Finite group is Dedekind iff for every irrep, every element acts as identity or has all eigenvalues $\ne 1$

Question

Consider the following claim: a finite group $G$ is Dedekind $\iff$ for every irrep $\rho$, and every $g \in G$, $\rho(g)$ either is identity matrix or has all eigenvalues $\ne 1$.

Is this claim true?

Recall that finite Dedekind groups are abelian or $Q_8 \times \mathbb{Z}_2^t \times \mathbb{Z}_m$ for odd $m$, integer $t$, $Q_8$ the quaternion group.

Dedekind $\implies$ for every irrep $\rho$, and every $g \in G$, $\rho(g)$ either is identity matrix or has all eigenvalues $\ne 1$ holds by inspection. So the question is whether $\impliedby$ holds.

Answer 1

The condition can be restated as: for every $g$ and $\rho$, the subspace $\mathrm{Ker}(\rho(g)-1)$ is a subrepresentation.

If $G$ is Dedekind (meaning that every subgroup is normal, or equivalently that every cyclic subgroup is normal), then $\langle g\rangle$ being normal, the result follows (no need to use inspection).

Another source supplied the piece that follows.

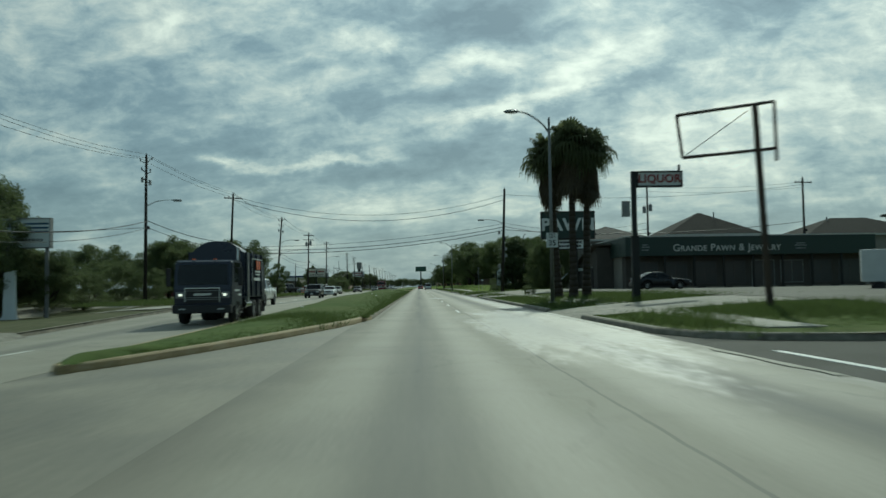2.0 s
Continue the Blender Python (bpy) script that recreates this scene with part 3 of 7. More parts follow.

Conversely, suppose that $\mathrm{Ker}(\lambda(g)-1)$ is a subrepresentation for $\lambda$ the left regular representation. This kernel is the set $U_g$ of functions that are left $\langle g\rangle$-invariant, and we readily see that for $h\in G$, $hU_g=U_{hgh^{-1}}$, and $U_g=U_{g'}$ iff $\langle g\rangle =\langle g'\rangle$. So the condition that $U_g$ is a subrepresentation means that $\langle g\rangle$ is normal. If this is true for every $g$, this means that $G$ is Dedekind.